* Task details: Quote every line as written. Omit pictures.

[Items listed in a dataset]

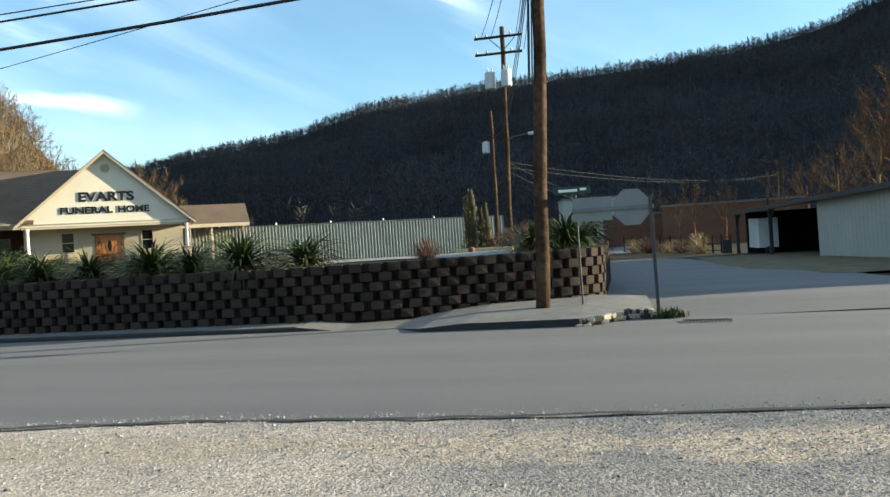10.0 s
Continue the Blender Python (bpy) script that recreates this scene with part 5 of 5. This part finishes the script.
def car(name, L, W, H, profile, glass, m, paint, label, van=False):
    """A car along +x: a body drawn from its side outline, with a tucked-in glasshouse, wheels, lamps and bumpers."""
    e = empty(name, m, label, "car")
    bm = bmesh.new()
    prism(bm, profile, -W / 2, W / 2)
    bmesh.ops.bevel(bm, geom=[ed for ed in bm.edges if abs(ed.verts[0].co.y - ed.verts[1].co.y) < 1e-5], offset=0.07, segments=3, affect="EDGES")
    body = part("body", bm, paint, e, smooth=False)
    bm = bmesh.new()
    n = len(glass["outline"])
    low = [(x, z) for x, z in glass["outline"]]
    zt, zb = max(z for _, z in low), min(z for _, z in low)
    A, B = [], []
    for x, z in low:
        s = (z - zb) / (zt - zb)
        w = W / 2 - 0.06 - 0.14 * s
        A.append(bm.verts.new((x, -w, z)))
        B.append(bm.verts.new((x, w, z)))
    bm.faces.new(A)
    bm.faces.new(B[::-1])
    for i in range(n):
        bm.faces.new((A[i], B[i], B[(i + 1) % n], A[(i + 1) % n]))
    bmesh.ops.recalc_face_normals(bm, faces=bm.faces)
    bmesh.ops.bevel(bm, geom=list(bm.edges), offset=0.05, segments=2, affect="EDGES")
    cab = part("cabin", bm, paint, e)
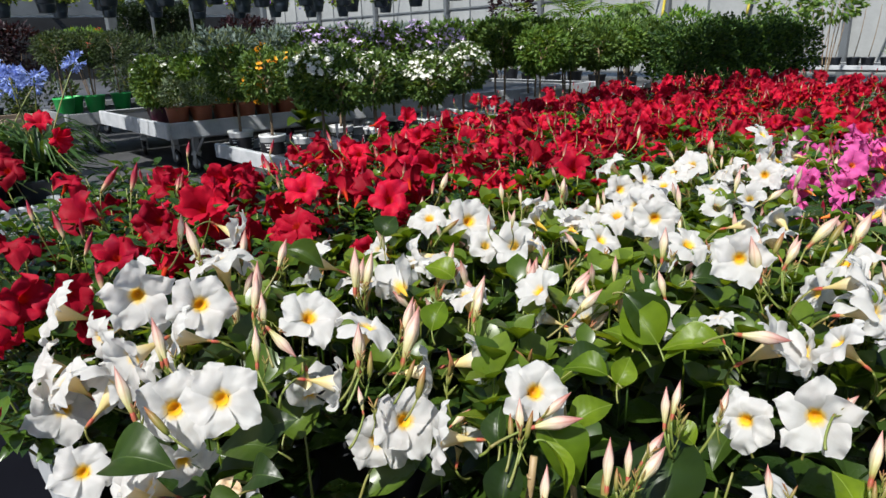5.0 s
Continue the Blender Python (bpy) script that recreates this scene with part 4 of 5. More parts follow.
flower(-0.251, 0.912, 1.094, (0.28, -0.26, 0.92), 0.76, 2, 0)
flower(-0.100, 0.817, 1.063, (-0.93, -0.01, 0.36), 0.64, 2, 0)
flower(-0.050, 0.853, 1.023, (-0.79, -0.57, -0.24), 0.80, 1, 10)
flower(-0.426, 0.439, 1.000, (-0.31, 0.02, 0.95), 0.68, 1, 0)
flower(-0.479, 0.474, 1.011, (-0.56, -0.47, 0.69), 0.66, 2, 20)
flower(-0.458, 0.401, 0.968, (0.01, -0.06, 1.00), 0.66, 1, 40)
flower(-0.393, 0.493, 0.969, (0.69, -0.58, -0.43), 0.60, 4, 0)
flower(-0.346, 0.373, 0.963, (0.29, 0.32, 0.90), 0.63, 2, 0)
flower(0.027, 0.424, 0.997, (0.43, -0.52, 0.73), 0.60, 3, 30)

# furled buds
bud(-0.122, 0.266, 1.057, (0.61, 0.15, 0.78), 0.77, 0)
bud(-0.120, 0.277, 1.065, (0.15, 0.50, 0.85), 0.54, 1)
bud(-0.109, 0.279, 1.051, (0.84, 0.01, 0.54), 0.85, 0)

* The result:
10.0 s
Continue the Blender Python (bpy) script that recreates this scene with part 5 of 5. This part finishes the script.
def car(name, L, W, H, profile, glass, m, paint, label, van=False):
    """A car along +x: a body drawn from its side outline, with a tucked-in glasshouse, wheels, lamps and bumpers."""
    e = empty(name, m, label, "car")
    bm = bmesh.new()
    prism(bm, profile, -W / 2, W / 2)
    bmesh.ops.bevel(bm, geom=[ed for ed in bm.edges if abs(ed.verts[0].co.y - ed.verts[1].co.y) < 1e-5], offset=0.07, segments=3, affect="EDGES")
    body = part("body", bm, paint, e, smooth=False)
    bm = bmesh.new()
    n = len(glass["outline"])
    low = [(x, z) for x, z in glass["outline"]]
    zt, zb = max(z for _, z in low), min(z for _, z in low)
    A, B = [], []
    for x, z in low:
        s = (z - zb) / (zt - zb)
        w = W / 2 - 0.06 - 0.14 * s
        A.append(bm.verts.new((x, -w, z)))
        B.append(bm.verts.new((x, w, z)))
    bm.faces.new(A)
    bm.faces.new(B[::-1])
    for i in range(n):
        bm.faces.new((A[i], B[i], B[(i + 1) % n], A[(i + 1) % n]))
    bmesh.ops.recalc_face_normals(bm, faces=bm.faces)
    bmesh.ops.bevel(bm, geom=list(bm.edges), offset=0.05, segments=2, affect="EDGES")
    cab = part("cabin", bm, paint, e)
5.0 s
Continue the Blender Python (bpy) script that recreates this scene with part 4 of 5. More parts follow.
flower(-0.251, 0.912, 1.094, (0.28, -0.26, 0.92), 0.76, 2, 0)
flower(-0.100, 0.817, 1.063, (-0.93, -0.01, 0.36), 0.64, 2, 0)
flower(-0.050, 0.853, 1.023, (-0.79, -0.57, -0.24), 0.80, 1, 10)
flower(-0.426, 0.439, 1.000, (-0.31, 0.02, 0.95), 0.68, 1, 0)
flower(-0.479, 0.474, 1.011, (-0.56, -0.47, 0.69), 0.66, 2, 20)
flower(-0.458, 0.401, 0.968, (0.01, -0.06, 1.00), 0.66, 1, 40)
flower(-0.393, 0.493, 0.969, (0.69, -0.58, -0.43), 0.60, 4, 0)
flower(-0.346, 0.373, 0.963, (0.29, 0.32, 0.90), 0.63, 2, 0)
flower(0.027, 0.424, 0.997, (0.43, -0.52, 0.73), 0.60, 3, 30)

# furled buds
bud(-0.122, 0.266, 1.057, (0.61, 0.15, 0.78), 0.77, 0)
bud(-0.120, 0.277, 1.065, (0.15, 0.50, 0.85), 0.54, 1)
bud(-0.109, 0.279, 1.051, (0.84, 0.01, 0.54), 0.85, 0)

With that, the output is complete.